#### Goal:
Select the lines below containing the word "with".
• • • • • • •
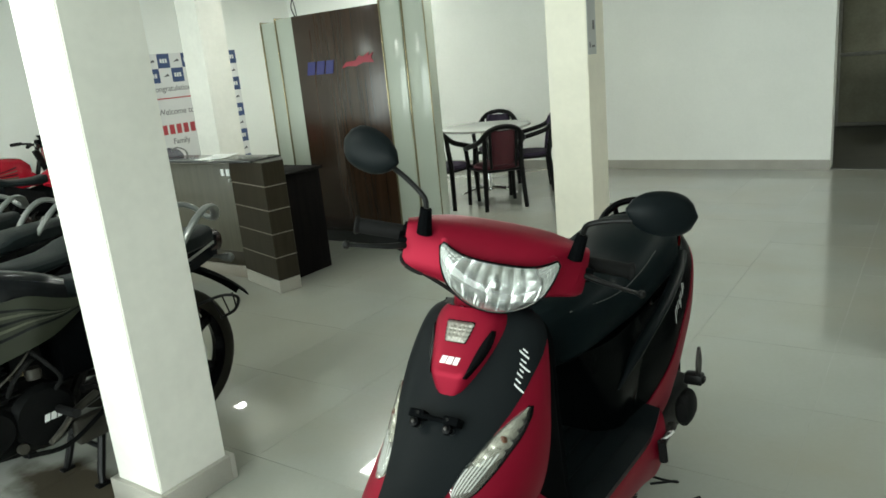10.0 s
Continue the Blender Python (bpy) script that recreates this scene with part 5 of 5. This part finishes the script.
    part("oil_cap", lathe([(0.0, 0.0), (0.02, 0.0), (0.018, 0.016), (0.0, 0.018)], 12, pose(0.10, -0.70, 0.27, 0, 90, 0), False), M_WORN, engine)
    part("breather_hose", tube(spline([(0.09, -0.70, 0.46), (0.135, -0.69, 0.52), (0.14, -0.64, 0.565), (0.10, -0.58, 0.57)], 6), 0.0085, 8), M_RUBBER, b, "black breather hose")
    part("hose_clip", tube([(0.139 + 0.011 * math.cos(a), -0.665 + 0.006 * math.cos(a), 0.545 + 0.011 * math.sin(a)) for a in [2 * math.pi * k / 12 for k in range(12)]], 0.0022, 5, False, 1, True), M_GOLDTRIM, b, "brass hose clip")
    part("spark_cap", tube([(0.075, -0.84, 0.58), (0.125, -0.86, 0.60)], 0.013, 8), M_RUBBER, b)
    part("ignition_lead", tube(spline([(0.125, -0.86, 0.60), (0.15, -0.82, 0.66), (0.12, -0.74, 0.66), (0.08, -0.68, 0.63)], 6), 0.005, 6), M_RUBBER, b)
    part("throttle_cable", tube(spline([(0.06, -0.58, 0.62), (0.13, -0.62, 0.60), (0.15, -0.72, 0.54), (0.13, -0.82, 0.50), (0.10, -0.88, 0.62)], 6), 0.004, 6), M_WORN, b)
    part("carburettor_bowl", lathe([(0.0, -0.02), (0.026, -0.02), (0.028, 0.0), (0.024, 0.018), (0.0, 0.02)], 14, pose(0.085, -0.60, 0.51), False), M_WORN, b, "bare metal carburettor bowl")
    part("carburettor", box(-0.05, -0.66, 0.50, 0.06, -0.54, 0.62, 0.02), M_ENGINE, b)
    part("hose", tube(spline([(0.10, -0.62, 0.62), (0.15, -0.58, 0.55), (0.145, -0.54, 0.48), (0.11, -0.55, 0.43)], 5), 0.008, 6), M_RUBBER, b)
    part("brake_pedal", tube(spline([(0.16, -0.42, 0.30), (0.17, -0.58, 0.24), (0.18, -0.72, 0.27)], 5), 0.009, 8), M_ENGINE, b)
    part("exhaust", tube(spline([(-0.06, -0.86, 0.46), (-0.10, -0.95, 0.34), (-0.13, -0.75, 0.20), (-0.15, -0.40, 0.24), (-0.16, -0.05, 0.32), (-0.16, 0.25, 0.38)], 6), [0.022] * 16 + [0.045] * 14 + [0.04], 12), M_BLACKMETAL, b, "black exhaust pipe")
    part("frame", tube(spline([(0, -1.06, 0.86), (0, -0.98, 0.60), (0, -0.90, 0.30), (0, -0.55, 0.22), (0, -0.40, 0.40), (0, -0.20, 0.62), (0, 0.20, 0.70)], 5), 0.022, 8), M_BLACKMETAL, b)
    part("head_tube", tube([(0, -1.10, 0.72), (0, -1.03, 0.93)], 0.034, 10), M_BLACKMETAL, b)
    part("inner_fairing", loft([oval(0, 0.56, w, h, 14, 3, y) for y, w, h in ((-0.50, 0.10, 0.14), (-0.38, 0.11, 0.14), (-0.12, 0.10, 0.10))]), M_BLACK, b)
    stand = new("centre_stand")
    stand.parent = b
    for s in (-1, 1):
        part("leg", tube([(s * 0.09, -0.40, 0.26), (s * 0.115, -0.465, 0.05), (s * 0.125, -0.475, 0.012)], [0.016, 0.015, 0.013], 8), M_BLACKMETAL, stand)
        part("foot", box(s * 0.125 - 0.016, -0.50, 0.001, s * 0.125 + 0.016, -0.45, 0.013, 0.003), M_BLACKMETAL, stand)
    part("tie_bar", tube([(-0.10, -0.44, 0.14), (0.10, -0.44, 0.14)], 0.010, 8), M_BLACKMETAL, stand)
    part("plate", box(0.08, -0.52, 0.19, 0.13, -0.36, 0.285, 0.01), M_WORN, b, "worn bare metal footrest plate")
    part("gear_lever", tube(spline([(0.12, -0.42, 0.36), (0.16, -0.52, 0.345), (0.19, -0.60, 0.31), (0.206, -0.65, 0.29)], 5), [0.014] * 8 + [0.011] * 8, 8), M_WORN, b, "worn bare metal foot lever")
    # front end
    part("head_cowl", loft([oval(0, 0.86, w, h, 18, 2.6, y) for y, w, h in ((-1.10, 0.10, 0.10), (-1.18, 0.125, 0.125), (-1.26, 0.115, 0.11), (-1.30, 0.08, 0.075))]), tank_top, b, "headlamp cowl")
    part("headlamp", loft([oval(0, 0.85, w, h, 18, 2.4, y) for y, w, h in ((-1.285, 0.09, 0.075), (-1.31, 0.08, 0.065), (-1.322, 0.04, 0.03))]), M_RIBBED, b, "clear headlamp")
    part("visor", sheet(lambda u, v: Vector((0.10 * u * (1 - 0.4 * v), -1.20 + 0.08 * v + 0.04 * u * u, 0.96 + 0.11 * v)), 8, 6, 0.004), M_GLOSS, b)
    part("instrument", box(-0.07, -1.12, 0.95, 0.07, -1.05, 1.03, 0.015), M_BLACK, b)
    part("front_mudguard", sheet(lambda u, v: Vector((0.07 * u, -1.30 - 0.335 * math.cos(radians(30 + 120 * v)), 0.295 + 0.335 * math.sin(radians(30 + 120 * v)) - 0.03 * u * u)), 8, 18, 0.005), M_BLACK, b, "black front mudguard")
    return b


first = motorcycle(pose(-1.12, 0.065, 0), "parked black motorcycle with olive silver striped tank shrouds, beside the column", M_SILVERTANK)
for x, y, a in ((-1.65, 0.05, 1), (-2.18, 0.02, -1), (-2.72, 0.04, 1.5), (-3.26, 0.0, 0)):
    copy_thing(first, pose(x, y, 0, 0, 0, a))
red_bike = motorcycle(pose(-6.20, 1.08, 0, 0, 0, 166), "parked red and black motorcycle with a bright red tank", M_BRIGHTRED, "parked motorcycles", M_BRIGHTRED, False)
copy_thing(red_bike, pose(-5.02, 1.20, 0, 0, 0, 168))

# ---- the store behind the doorway ----
M_STORE = material("grimy_grey_metal_sheet", (0.29, 0.285, 0.21), 0.6, vary=0.3, scale=2.5, bump=0.3, bump_scale=30)
M_STOREFLOOR = material("dull_dark_floor", (0.075, 0.075, 0.066), 0.35, vary=0.25, scale=3)
M_PIPE = material("pale_dusty_pipe", (0.30, 0.30, 0.27), 0.5, vary=0.15)
SY0, SY1 = BACK + 0.2, 9.9
bm = box(-0.6, SY1, 0, 3.4, SY1 + 0.15, CEIL)
box_into(bm, -0.75, SY0, 0, -0.6, SY1 + 0.15, CEIL)
box_into(bm, 3.4, SY0, 0, 3.55, SY1 + 0.15, CEIL)
structure("wall_store", bm, M_STORE, "grimy grey sheet walls of the back store room")
structure("ceiling_store", box(-0.75, SY0, CEIL, 3.55, SY1 + 0.15, CEIL + 0.1), M_STORE, "grey ceiling of the back store room")
structure("floor_store", box(-0.6, BACK, -0.003, 3.4, SY1, 0.006), M_STOREFLOOR, "dull dark floor of the back store room")
rack = thing("pipe_rail", pose(0, SY1 - 0.04, 0), "pale dusty pipe rails along the store room wall", "rail")
for z in (0.04, 0.98):
    part("rail", tube([(-0.55, 0, z), (3.35, 0, z)], 0.025, 8), M_PIPE, rack)
for x in (0.30, 1.15, 2.0):
    part("post", tube([(x, 0, 0.0), (x, 0, CEIL - 0.01)], 0.028, 8), M_PIPE, rack)
for x in (-0.2, 0.72, 1.58, 2.5):
    part("sheet_panel", box(x - 0.38, 0.01, 0.05, x + 0.38, 0.03, 2.2, 0.003), M_STORE, rack)
M_TAILGLOW = glowing("lit_tail_lamp", (1.0, 0.03, 0.10), 1.6)


def stored_scooter(m, label, lit):
    """A wide-bodied dark scooter facing -y, its rear axle over the origin."""
    b = thing("stored_scooter", m, label, "scooter", "stored scooters")
    wheel_into(b, pose(0, 0.0, 0.209), False)
    wheel_into(b, pose(0, -1.25, 0.209), False)
    part("body", loft([oval(0, z, w, h, 22, 2.8, y) for y, z, w, h in ((0.36, 0.60, 0.09, 0.07), (0.30, 0.58, 0.15, 0.12), (0.15, 0.54, 0.205, 0.17), (-0.10, 0.51, 0.215, 0.19), (-0.35, 0.50, 0.20, 0.20), (-0.48, 0.48, 0.15, 0.18))]), M_BLACKPAINT, b, "wide gloss black body")
    part("seat", loft([oval(0, z, w, 0.055, 20, 3, y) for y, z, w in ((0.34, 0.76, 0.08), (0.25, 0.765, 0.13), (0.0, 0.755, 0.15), (-0.30, 0.735, 0.13), (-0.46, 0.72, 0.08))]), M_BIKESEAT, b, "black vinyl seat")
    part("grab_rail", tube(spline([(-0.13, 0.10, 0.77), (-0.125, 0.28, 0.83), (-0.06, 0.38, 0.855), (0.06, 0.38, 0.855), (0.125, 0.28, 0.83), (0.13, 0.10, 0.77)], 5), 0.016, 8), M_GRAB, b, "silver grab rail")
    part("tail_lamp", box(-0.045, 0.375, 0.480, 0.045, 0.392, 0.518, 0.006), M_TAILGLOW if lit else M_DARKLENS, b, "glowing red tail lamp" if lit else "dark tail lamp")
    part("lamp_housing", box(-0.10, 0.28, 0.44, 0.10, 0.374, 0.60, 0.02), M_BLACK, b)
    part("number_plate", box(-0.07, 0.345, 0.33, 0.07, 0.352, 0.40, 0.002), M_GREYTEXT, b, "dark plate")
    part("plate_mark", box(-0.02, 0.353, 0.365, 0.03, 0.355, 0.39), M_STRIPE, b, "pale bar")
    part("rear_mudguard", sheet(lambda u, v: Vector((0.08 * u, 0.24 + 0.09 * v, 0.44 - 0.24 * v)), 6, 8, 0.006), M_BLACK, b)
    part("leg_shield", sheet(lambda u, v: Vector((u * (0.24 - 0.09 * v), -0.92 - 0.10 * v + 0.06 * u * u, 0.24 + 0.74 * v)), 12, 10, 0.03), M_BLACK, b, "black leg shield")
    part("floorboard", box(-0.18, -0.95, 0.27, 0.18, -0.42, 0.32, 0.02), M_BLACK, b)
    part("handlebar_cowl", loft([[(x, -0.98 + 0.09 * k * math.cos(a), 1.03 + 0.02 * k + 0.115 * k * math.sin(a)) for a in [2 * math.pi * n / 16 for n in range(16)]] for x, k in ((-0.17, 0.40), (-0.12, 0.75), (-0.05, 0.95), (0.05, 1.0), (0.12, 0.75), (0.17, 0.40))]), M_BLACK, b, "black handlebar cowl")
    part("skirt", loft([oval(0, 0.30, w, 0.15, 18, 3, y) for y, w in ((0.22, 0.10), (0.10, 0.17), (-0.30, 0.19), (-0.50, 0.16))]), M_BLACK, b, "black lower body")
    for s in (-1, 1):
        part("grip", tube([(s * 0.14, -0.96, 1.03), (s * 0.30, -0.92, 1.03)], 0.019, 10), M_RUBBER, b)
        part("indicator", loft([oval(s * 0.14, 0.56, 0.035 * k, 0.022 * k, 12, 2.4, 0.30 + d) for k, d in ((1.0, 0.0), (0.8, 0.03), (0.3, 0.04))]), M_DARKLENS, b)
    part("engine_cover", box(0.09, -0.32, 0.15, 0.17, 0.14, 0.32, 0.03, 2), M_ENGINE, b)
    part("exhaust", lathe([(0.02, 0), (0.05, 0.03), (0.055, 0.40), (0.03, 0.44)], 16, pose(-0.17, -0.20, 0.25, -82, 0, 0)), M_BLACKMETAL, b)
    return b


stored_scooter(pose(1.37, 8.50, 0, 0, 0, 188), "dark scooter stored in the back room, tail lamp lit", True)
stored_scooter(pose(1.86, 8.80, 0, 0, 0, 178), "dark scooter stored in the shade of the back room", False)

# ---- floor tiles ----
floor = tagged(part("floor", box(LEFT, FRONT, -0.05, RIGHT, BACK + 4.0, -0.0014), M_GROUT, None, "large polished pale grey floor tiles with thin dark joints", False), "", "floor", "", "structure")
TILE = 0.6
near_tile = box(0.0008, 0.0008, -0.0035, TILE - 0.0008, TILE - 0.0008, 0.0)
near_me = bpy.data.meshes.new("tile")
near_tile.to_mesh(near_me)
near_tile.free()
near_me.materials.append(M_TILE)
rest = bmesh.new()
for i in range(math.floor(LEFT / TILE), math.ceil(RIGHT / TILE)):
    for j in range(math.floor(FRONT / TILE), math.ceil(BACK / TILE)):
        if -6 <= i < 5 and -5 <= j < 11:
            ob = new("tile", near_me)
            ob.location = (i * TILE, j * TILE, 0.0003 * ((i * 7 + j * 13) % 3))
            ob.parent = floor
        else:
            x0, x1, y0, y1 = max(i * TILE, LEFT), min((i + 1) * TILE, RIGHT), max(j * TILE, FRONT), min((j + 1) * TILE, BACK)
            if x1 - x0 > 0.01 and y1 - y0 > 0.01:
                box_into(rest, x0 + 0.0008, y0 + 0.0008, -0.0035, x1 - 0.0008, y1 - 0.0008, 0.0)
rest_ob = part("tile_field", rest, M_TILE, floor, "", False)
rest_ob["kind"] = "stuff"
• • • • • • •
#### Task solution:
Continue the Blender Python (bpy) script that recreates this scene with part 5 of 5. This part finishes the script.
first = motorcycle(pose(-1.12, 0.065, 0), "parked black motorcycle with olive silver striped tank shrouds, beside the column", M_SILVERTANK)
red_bike = motorcycle(pose(-6.20, 1.08, 0, 0, 0, 166), "parked red and black motorcycle with a bright red tank", M_BRIGHTRED, "parked motorcycles", M_BRIGHTRED, False)
floor = tagged(part("floor", box(LEFT, FRONT, -0.05, RIGHT, BACK + 4.0, -0.0014), M_GROUT, None, "large polished pale grey floor tiles with thin dark joints", False), "", "floor", "", "structure")